*Directions:* Copy out the data below as written; omit any images.

===

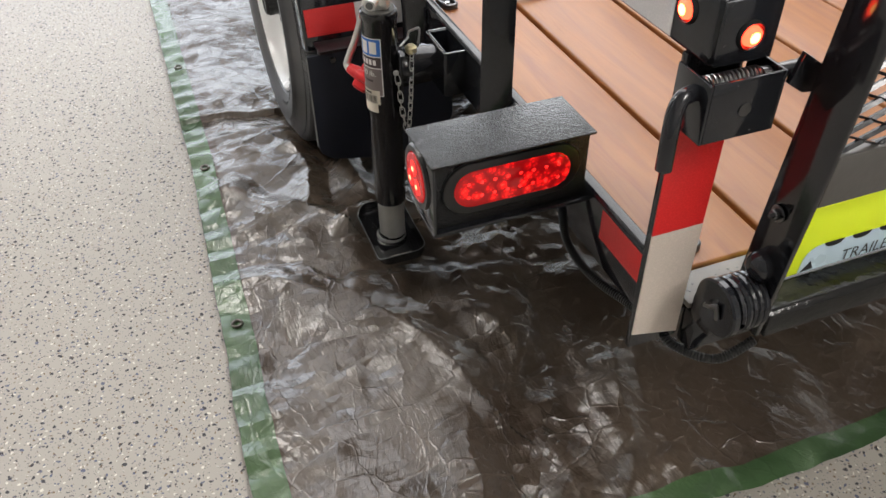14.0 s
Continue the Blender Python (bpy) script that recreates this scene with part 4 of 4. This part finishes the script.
def expanded(y0, y1, z0, z1, long, short):
    """Expanded metal: slanted strands meeting at knuckles."""
    bm = bmesh.new()
    rows = int((z1 - z0) / (short / 2))
    cols = int((y1 - y0) / long)
    for i in range(rows):
        for j in range(cols):
            ya = y0 + long * (j + 0.5 * (i % 2))
            za, zb = z0 + short / 2 * i, z0 + short / 2 * (i + 1)
            for yb in (ya - long / 2, ya + long / 2):
                if not y0 - 0.001 <= yb <= y1:
                    continue
                a, b = Vector((gx(za), ya, za)), Vector((gx(zb), yb, zb))
                d = (b - a).normalized()
                n = Vector((1, 0, 0))
                s = d.cross(n) * 0.0017
                n = n * 0.0024
                quad = [a - s - n, a + s + n * 0.3, b + s + n, b - s - n * 0.3]
                low = [bm.verts.new(p - n * 0.5) for p in quad]
                top = [bm.verts.new(p + n * 0.5) for p in quad]
                bm.faces.new(top)
                bm.faces.new(low[::-1])
                for k in range(4):
                    bm.faces.new((low[k], low[(k + 1) % 4], top[(k + 1) % 4], top[k]))
    return bm


tagged(part("mesh", expanded(0.908, 2.40, 0.672, 1.40, 0.051, 0.0235), BLACK, gate, "black expanded-metal mesh"), kind="stuff")
# hinge with its coiled spring
hinge = thing("lift_spring_unit", "glossy black gate lift spring coiled on its pin", "gate spring")
HX, HZ = 0.757, 0.512
part("pin", sweep([(HX, 0.797, HZ), (HX, 0.875, HZ)], 0.010, 16), BLACK, hinge)
end = part("end_disc", disc((HX, 0.806, HZ), "y", 0.033, 0.010, 0.002, 36), BLACK, hinge, "round black end disc")
part("cotter", sweep(curve_path([(HX - 0.012, 0.799, HZ - 0.004), (HX - 0.002, 0.797, HZ + 0.002), (HX + 0.006, 0.797, HZ + 0.009), (HX + 0.010, 0.799, HZ - 0.006)], 5), 0.0028, 8), DARK_STEEL, end)
turns = [(HX + 0.0275 * math.cos(t), 0.816 + 0.030 * t / (2 * math.pi * 4.2), HZ + 0.0275 * math.sin(t)) for t in np.linspace(0, 2 * math.pi * 4.2, 4 * 28)]
part("spring", sweep(turns, 0.0042, 8), BLACK, hinge, "thick black coil")
part("boss", lathe([(0.004, 0.016), (-0.004, 0.016), (-0.009, 0.012), (-0.012, 0.005), (-0.012, 0.0)], (0.757, 0.845, 0.558), "y", 32), BLACK, hinge)
part("lug", box(0.700, 0.738, 0.822, 0.846, 0.440, 0.478, 0.004), BLACK, hinge)

# ---- number plate ----
plate = thing("number_plate", "pale blue and fluorescent yellow trailer number plate", "number plate")
PXX, PY0, PY1, PZ0 = 0.712, 0.920, 1.225, 0.4705
arc = [(0.036 - 0.036 * math.cos(t), 0.062 + 0.036 * math.sin(t)) for t in np.radians(np.linspace(0, 90, 9))]
round_pts = [(PY0, PZ0 + 0.004), (PY0 + 0.004, PZ0), (PY1 - 0.012, PZ0), (PY1, PZ0 + 0.012), (PY1, PZ0 + 0.098)] + [(PY0 + a, PZ0 + b) for a, b in arc[::-1]]
part("panel", prism(round_pts, "x", PXX - 0.002, PXX, 0.0006), PLATE_YELLOW, plate, "fluorescent yellow panel")
inner = [(PY0 + 0.062 - 0.024 * math.cos(t), PZ0 + 0.015 + 0.024 * math.sin(t)) for t in np.radians(np.linspace(0, 90, 7))]
sweep_pts = [(PY0 + 0.037, PZ0 + 0.001), (PY1 - 0.012, PZ0 + 0.001), (PY1 - 0.002, PZ0 + 0.010), (PY1 - 0.002, PZ0 + 0.039)] + inner[::-1]
part("band", prism(sweep_pts, "x", PXX, PXX + 0.0006), PLATE_BLUE, plate, "pale blue field", False)
for k in range(6):
    lobe = [(PY0 + 0.078 + 0.040 * k + 0.014 * math.cos(t), PZ0 + 0.040 - 0.008 * math.sin(t)) for t in np.radians(np.linspace(0, 180, 9))]
    part("bar", prism(lobe, "x", PXX + 0.0006, PXX + 0.001), INK, plate, "", False)
part("bar", prism([(PY0 + 0.040, PZ0 + 0.002), (PY0 + 0.058, PZ0 + 0.004), (PY0 + 0.052, PZ0 + 0.016)], "x", PXX + 0.0006, PXX + 0.001), INK, plate, "", False)
part("writing", lettering("TRAILER", 0.0245, lambda u, v: Vector((PXX + 0.0011, 1.060 + u * 0.93, 0.4800 + v))), INK, plate)

# ---- tie-down rings ----
def tie_down(x, y, size, turn, material, words):
    ring_ob = thing("tie_down_ring", words, "tie-down ring", "tie-down rings", (x, y, DECK))
    ring_ob.rotation_euler = (0, 0, radians(turn))
    s = size
    loop = [(-s, -0.55 * s), (-0.75 * s, -0.95 * s), (0.55 * s, -0.95 * s), (0.95 * s, -0.6 * s), (0.95 * s, 0.6 * s), (0.55 * s, 0.95 * s), (-0.75 * s, 0.95 * s), (-s, 0.55 * s)]
    pts = [(a, b, 0.010 + 0.006 * (a / s)) for a, b in loop]
    smooth = []
    for i in range(len(pts)):
        p, q = Vector(pts[i]), Vector(pts[(i + 1) % len(pts)])
        smooth += [p.lerp(q, f) for f in (0.25, 0.5, 0.75)]
    part("ring", sweep(smooth, s * 0.15, 10, closed=True), material, ring_ob, "welded round-bar ring")
    strap = box(-1.25 * s, -0.65 * s, -0.62 * s, 0.62 * s, 0.001, 0.004, 0.0012)
    box(-1.12 * s, -0.80 * s, -0.60 * s, 0.60 * s, 0.004, 0.010 + s * 0.17, 0.003, bm=strap)
    part("strap", strap, material, ring_ob)
    part("screw", disc((-0.96 * s, 0, 0.012 + s * 0.17), "z", s * 0.2, 0.005, 0.0015, 16), DARK_STEEL, ring_ob)


tie_down(-0.168, 1.018, 0.040, -90, BRASSY, "yellow-zinc tie-down ring on the plank deck")


def flush_ring(x, y, turn, words):
    """An oval pan with a small ring folded into it."""
    ob = thing("flush_ring", words, "tie-down ring", "flush tie-down rings", (x, y, DECK))
    ob.rotation_euler = (0, 0, radians(turn))
    pan = prism(stadium(0, 0, 0.056, 0.016), "z", 0.0005, 0.004, 0.001)
    part("pan", pan, DARK_STEEL, ob, "dark grey steel pan")
    loop = [(a, b, 0.007) for a, b in stadium(0, 0, 0.050, 0.0125, 10)]
    part("ring", sweep(loop, 0.0032, 8, closed=True), DARK_STEEL, ob, "dark steel ring")
    part("screw", disc((0.004, 0, 0.005), "z", 0.0055, 0.004, 0.001, 14), ZINC, ob)


flush_ring(-0.166, 0.853, 10, "dark flush tie-down ring at the deck edge")
flush_ring(0.604, 0.868, 25, "dark flush tie-down ring at the rear corner")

===

*Exercise solution:*
14.0 s
Continue the Blender Python (bpy) script that recreates this scene with part 4 of 4. This part finishes the script.
def expanded(y0, y1, z0, z1, long, short):
    """Expanded metal: slanted strands meeting at knuckles."""
    bm = bmesh.new()
    rows = int((z1 - z0) / (short / 2))
    cols = int((y1 - y0) / long)
    for i in range(rows):
        for j in range(cols):
            ya = y0 + long * (j + 0.5 * (i % 2))
            za, zb = z0 + short / 2 * i, z0 + short / 2 * (i + 1)
            for yb in (ya - long / 2, ya + long / 2):
                if not y0 - 0.001 <= yb <= y1:
                    continue
                a, b = Vector((gx(za), ya, za)), Vector((gx(zb), yb, zb))
                d = (b - a).normalized()
                n = Vector((1, 0, 0))
                s = d.cross(n) * 0.0017
                n = n * 0.0024
                quad = [a - s - n, a + s + n * 0.3, b + s + n, b - s - n * 0.3]
                low = [bm.verts.new(p - n * 0.5) for p in quad]
                top = [bm.verts.new(p + n * 0.5) for p in quad]
                bm.faces.new(top)
                bm.faces.new(low[::-1])
                for k in range(4):
                    bm.faces.new((low[k], low[(k + 1) % 4], top[(k + 1) % 4], top[k]))
    return bm


tagged(part("mesh", expanded(0.908, 2.40, 0.672, 1.40, 0.051, 0.0235), BLACK, gate, "black expanded-metal mesh"), kind="stuff")
# hinge with its coiled spring
hinge = thing("lift_spring_unit", "glossy black gate lift spring coiled on its pin", "gate spring")
HX, HZ = 0.757, 0.512
part("pin", sweep([(HX, 0.797, HZ), (HX, 0.875, HZ)], 0.010, 16), BLACK, hinge)
end = part("end_disc", disc((HX, 0.806, HZ), "y", 0.033, 0.010, 0.002, 36), BLACK, hinge, "round black end disc")
part("cotter", sweep(curve_path([(HX - 0.012, 0.799, HZ - 0.004), (HX - 0.002, 0.797, HZ + 0.002), (HX + 0.006, 0.797, HZ + 0.009), (HX + 0.010, 0.799, HZ - 0.006)], 5), 0.0028, 8), DARK_STEEL, end)
turns = [(HX + 0.0275 * math.cos(t), 0.816 + 0.030 * t / (2 * math.pi * 4.2), HZ + 0.0275 * math.sin(t)) for t in np.linspace(0, 2 * math.pi * 4.2, 4 * 28)]
part("spring", sweep(turns, 0.0042, 8), BLACK, hinge, "thick black coil")
part("boss", lathe([(0.004, 0.016), (-0.004, 0.016), (-0.009, 0.012), (-0.012, 0.005), (-0.012, 0.0)], (0.757, 0.845, 0.558), "y", 32), BLACK, hinge)
part("lug", box(0.700, 0.738, 0.822, 0.846, 0.440, 0.478, 0.004), BLACK, hinge)

# ---- number plate ----
plate = thing("number_plate", "pale blue and fluorescent yellow trailer number plate", "number plate")
PXX, PY0, PY1, PZ0 = 0.712, 0.920, 1.225, 0.4705
arc = [(0.036 - 0.036 * math.cos(t), 0.062 + 0.036 * math.sin(t)) for t in np.radians(np.linspace(0, 90, 9))]
round_pts = [(PY0, PZ0 + 0.004), (PY0 + 0.004, PZ0), (PY1 - 0.012, PZ0), (PY1, PZ0 + 0.012), (PY1, PZ0 + 0.098)] + [(PY0 + a, PZ0 + b) for a, b in arc[::-1]]
part("panel", prism(round_pts, "x", PXX - 0.002, PXX, 0.0006), PLATE_YELLOW, plate, "fluorescent yellow panel")
inner = [(PY0 + 0.062 - 0.024 * math.cos(t), PZ0 + 0.015 + 0.024 * math.sin(t)) for t in np.radians(np.linspace(0, 90, 7))]
sweep_pts = [(PY0 + 0.037, PZ0 + 0.001), (PY1 - 0.012, PZ0 + 0.001), (PY1 - 0.002, PZ0 + 0.010), (PY1 - 0.002, PZ0 + 0.039)] + inner[::-1]
part("band", prism(sweep_pts, "x", PXX, PXX + 0.0006), PLATE_BLUE, plate, "pale blue field", False)
for k in range(6):
    lobe = [(PY0 + 0.078 + 0.040 * k + 0.014 * math.cos(t), PZ0 + 0.040 - 0.008 * math.sin(t)) for t in np.radians(np.linspace(0, 180, 9))]
    part("bar", prism(lobe, "x", PXX + 0.0006, PXX + 0.001), INK, plate, "", False)
part("bar", prism([(PY0 + 0.040, PZ0 + 0.002), (PY0 + 0.058, PZ0 + 0.004), (PY0 + 0.052, PZ0 + 0.016)], "x", PXX + 0.0006, PXX + 0.001), INK, plate, "", False)
part("writing", lettering("TRAILER", 0.0245, lambda u, v: Vector((PXX + 0.0011, 1.060 + u * 0.93, 0.4800 + v))), INK, plate)

# ---- tie-down rings ----
def tie_down(x, y, size, turn, material, words):
    ring_ob = thing("tie_down_ring", words, "tie-down ring", "tie-down rings", (x, y, DECK))
    ring_ob.rotation_euler = (0, 0, radians(turn))
    s = size
    loop = [(-s, -0.55 * s), (-0.75 * s, -0.95 * s), (0.55 * s, -0.95 * s), (0.95 * s, -0.6 * s), (0.95 * s, 0.6 * s), (0.55 * s, 0.95 * s), (-0.75 * s, 0.95 * s), (-s, 0.55 * s)]
    pts = [(a, b, 0.010 + 0.006 * (a / s)) for a, b in loop]
    smooth = []
    for i in range(len(pts)):
        p, q = Vector(pts[i]), Vector(pts[(i + 1) % len(pts)])
        smooth += [p.lerp(q, f) for f in (0.25, 0.5, 0.75)]
    part("ring", sweep(smooth, s * 0.15, 10, closed=True), material, ring_ob, "welded round-bar ring")
    strap = box(-1.25 * s, -0.65 * s, -0.62 * s, 0.62 * s, 0.001, 0.004, 0.0012)
    box(-1.12 * s, -0.80 * s, -0.60 * s, 0.60 * s, 0.004, 0.010 + s * 0.17, 0.003, bm=strap)
    part("strap", strap, material, ring_ob)
    part("screw", disc((-0.96 * s, 0, 0.012 + s * 0.17), "z", s * 0.2, 0.005, 0.0015, 16), DARK_STEEL, ring_ob)


tie_down(-0.168, 1.018, 0.040, -90, BRASSY, "yellow-zinc tie-down ring on the plank deck")


def flush_ring(x, y, turn, words):
    """An oval pan with a small ring folded into it."""
    ob = thing("flush_ring", words, "tie-down ring", "flush tie-down rings", (x, y, DECK))
    ob.rotation_euler = (0, 0, radians(turn))
    pan = prism(stadium(0, 0, 0.056, 0.016), "z", 0.0005, 0.004, 0.001)
    part("pan", pan, DARK_STEEL, ob, "dark grey steel pan")
    loop = [(a, b, 0.007) for a, b in stadium(0, 0, 0.050, 0.0125, 10)]
    part("ring", sweep(loop, 0.0032, 8, closed=True), DARK_STEEL, ob, "dark steel ring")
    part("screw", disc((0.004, 0, 0.005), "z", 0.0055, 0.004, 0.001, 14), ZINC, ob)


flush_ring(-0.166, 0.853, 10, "dark flush tie-down ring at the deck edge")
flush_ring(0.604, 0.868, 25, "dark flush tie-down ring at the rear corner")